■ Data shown:
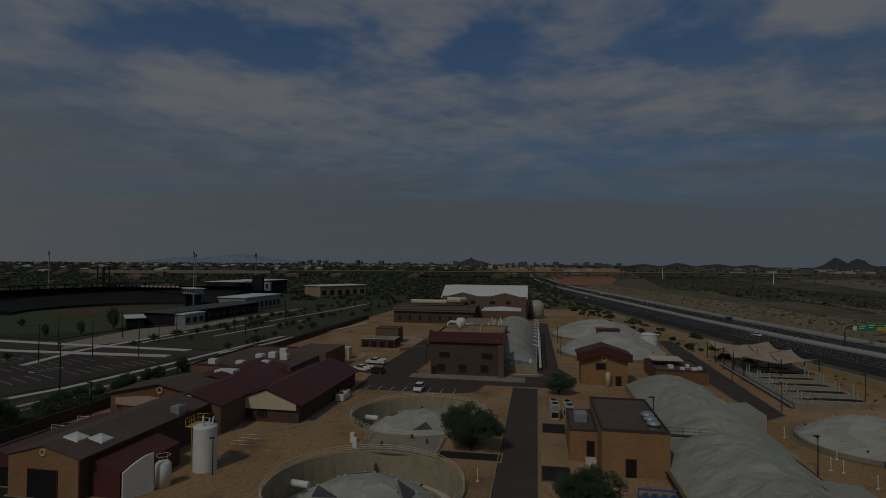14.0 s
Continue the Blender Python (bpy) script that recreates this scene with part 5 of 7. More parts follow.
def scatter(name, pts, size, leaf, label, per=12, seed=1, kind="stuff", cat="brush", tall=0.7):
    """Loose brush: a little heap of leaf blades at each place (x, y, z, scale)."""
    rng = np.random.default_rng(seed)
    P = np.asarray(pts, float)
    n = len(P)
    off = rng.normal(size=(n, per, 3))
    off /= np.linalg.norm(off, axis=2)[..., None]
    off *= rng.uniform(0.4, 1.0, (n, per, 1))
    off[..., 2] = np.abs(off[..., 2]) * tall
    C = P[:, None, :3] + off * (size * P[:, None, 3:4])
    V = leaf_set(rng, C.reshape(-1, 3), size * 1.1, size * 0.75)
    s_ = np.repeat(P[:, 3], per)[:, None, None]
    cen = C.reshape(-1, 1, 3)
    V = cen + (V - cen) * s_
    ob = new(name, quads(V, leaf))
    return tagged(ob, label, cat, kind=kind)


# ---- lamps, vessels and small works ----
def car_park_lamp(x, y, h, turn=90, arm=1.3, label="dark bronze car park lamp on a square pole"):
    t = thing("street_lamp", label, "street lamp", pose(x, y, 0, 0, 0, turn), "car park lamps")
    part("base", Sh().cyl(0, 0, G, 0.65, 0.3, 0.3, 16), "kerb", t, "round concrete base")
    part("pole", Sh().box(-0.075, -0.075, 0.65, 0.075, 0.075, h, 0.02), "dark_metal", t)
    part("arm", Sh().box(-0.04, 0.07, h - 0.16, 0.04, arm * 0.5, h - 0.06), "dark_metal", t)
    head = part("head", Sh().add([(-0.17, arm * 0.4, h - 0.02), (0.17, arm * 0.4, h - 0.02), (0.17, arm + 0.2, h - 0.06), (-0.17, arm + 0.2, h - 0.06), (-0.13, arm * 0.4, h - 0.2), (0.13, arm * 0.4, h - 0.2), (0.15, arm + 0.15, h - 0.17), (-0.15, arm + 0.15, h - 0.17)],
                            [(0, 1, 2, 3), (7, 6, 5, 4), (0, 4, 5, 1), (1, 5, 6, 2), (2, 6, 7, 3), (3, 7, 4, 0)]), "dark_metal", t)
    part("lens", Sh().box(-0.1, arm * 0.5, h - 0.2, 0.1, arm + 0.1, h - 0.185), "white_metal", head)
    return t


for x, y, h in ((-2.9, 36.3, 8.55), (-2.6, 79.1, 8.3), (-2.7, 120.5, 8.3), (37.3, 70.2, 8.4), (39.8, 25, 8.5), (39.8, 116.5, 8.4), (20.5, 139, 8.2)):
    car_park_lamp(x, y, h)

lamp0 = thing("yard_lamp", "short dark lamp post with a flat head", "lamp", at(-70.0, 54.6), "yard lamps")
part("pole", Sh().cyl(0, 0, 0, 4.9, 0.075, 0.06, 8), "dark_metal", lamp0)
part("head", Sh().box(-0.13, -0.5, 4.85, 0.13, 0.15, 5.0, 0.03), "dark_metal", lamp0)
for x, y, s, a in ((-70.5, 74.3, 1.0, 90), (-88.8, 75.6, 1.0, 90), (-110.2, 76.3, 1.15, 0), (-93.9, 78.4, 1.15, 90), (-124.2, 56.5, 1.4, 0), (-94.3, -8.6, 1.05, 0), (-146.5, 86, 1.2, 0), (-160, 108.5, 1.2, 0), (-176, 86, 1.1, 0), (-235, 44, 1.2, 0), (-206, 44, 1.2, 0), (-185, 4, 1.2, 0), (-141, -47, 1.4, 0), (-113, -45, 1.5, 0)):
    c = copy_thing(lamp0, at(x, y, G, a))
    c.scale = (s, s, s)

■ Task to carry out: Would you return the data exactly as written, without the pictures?

■ Answer to this task:
14.0 s
Continue the Blender Python (bpy) script that recreates this scene with part 5 of 7. More parts follow.
def scatter(name, pts, size, leaf, label, per=12, seed=1, kind="stuff", cat="brush", tall=0.7):
    """Loose brush: a little heap of leaf blades at each place (x, y, z, scale)."""
    rng = np.random.default_rng(seed)
    P = np.asarray(pts, float)
    n = len(P)
    off = rng.normal(size=(n, per, 3))
    off /= np.linalg.norm(off, axis=2)[..., None]
    off *= rng.uniform(0.4, 1.0, (n, per, 1))
    off[..., 2] = np.abs(off[..., 2]) * tall
    C = P[:, None, :3] + off * (size * P[:, None, 3:4])
    V = leaf_set(rng, C.reshape(-1, 3), size * 1.1, size * 0.75)
    s_ = np.repeat(P[:, 3], per)[:, None, None]
    cen = C.reshape(-1, 1, 3)
    V = cen + (V - cen) * s_
    ob = new(name, quads(V, leaf))
    return tagged(ob, label, cat, kind=kind)


# ---- lamps, vessels and small works ----
def car_park_lamp(x, y, h, turn=90, arm=1.3, label="dark bronze car park lamp on a square pole"):
    t = thing("street_lamp", label, "street lamp", pose(x, y, 0, 0, 0, turn), "car park lamps")
    part("base", Sh().cyl(0, 0, G, 0.65, 0.3, 0.3, 16), "kerb", t, "round concrete base")
    part("pole", Sh().box(-0.075, -0.075, 0.65, 0.075, 0.075, h, 0.02), "dark_metal", t)
    part("arm", Sh().box(-0.04, 0.07, h - 0.16, 0.04, arm * 0.5, h - 0.06), "dark_metal", t)
    head = part("head", Sh().add([(-0.17, arm * 0.4, h - 0.02), (0.17, arm * 0.4, h - 0.02), (0.17, arm + 0.2, h - 0.06), (-0.17, arm + 0.2, h - 0.06), (-0.13, arm * 0.4, h - 0.2), (0.13, arm * 0.4, h - 0.2), (0.15, arm + 0.15, h - 0.17), (-0.15, arm + 0.15, h - 0.17)],
                            [(0, 1, 2, 3), (7, 6, 5, 4), (0, 4, 5, 1), (1, 5, 6, 2), (2, 6, 7, 3), (3, 7, 4, 0)]), "dark_metal", t)
    part("lens", Sh().box(-0.1, arm * 0.5, h - 0.2, 0.1, arm + 0.1, h - 0.185), "white_metal", head)
    return t


for x, y, h in ((-2.9, 36.3, 8.55), (-2.6, 79.1, 8.3), (-2.7, 120.5, 8.3), (37.3, 70.2, 8.4), (39.8, 25, 8.5), (39.8, 116.5, 8.4), (20.5, 139, 8.2)):
    car_park_lamp(x, y, h)

lamp0 = thing("yard_lamp", "short dark lamp post with a flat head", "lamp", at(-70.0, 54.6), "yard lamps")
part("pole", Sh().cyl(0, 0, 0, 4.9, 0.075, 0.06, 8), "dark_metal", lamp0)
part("head", Sh().box(-0.13, -0.5, 4.85, 0.13, 0.15, 5.0, 0.03), "dark_metal", lamp0)
for x, y, s, a in ((-70.5, 74.3, 1.0, 90), (-88.8, 75.6, 1.0, 90), (-110.2, 76.3, 1.15, 0), (-93.9, 78.4, 1.15, 90), (-124.2, 56.5, 1.4, 0), (-94.3, -8.6, 1.05, 0), (-146.5, 86, 1.2, 0), (-160, 108.5, 1.2, 0), (-176, 86, 1.1, 0), (-235, 44, 1.2, 0), (-206, 44, 1.2, 0), (-185, 4, 1.2, 0), (-141, -47, 1.4, 0), (-113, -45, 1.5, 0)):
    c = copy_thing(lamp0, at(x, y, G, a))
    c.scale = (s, s, s)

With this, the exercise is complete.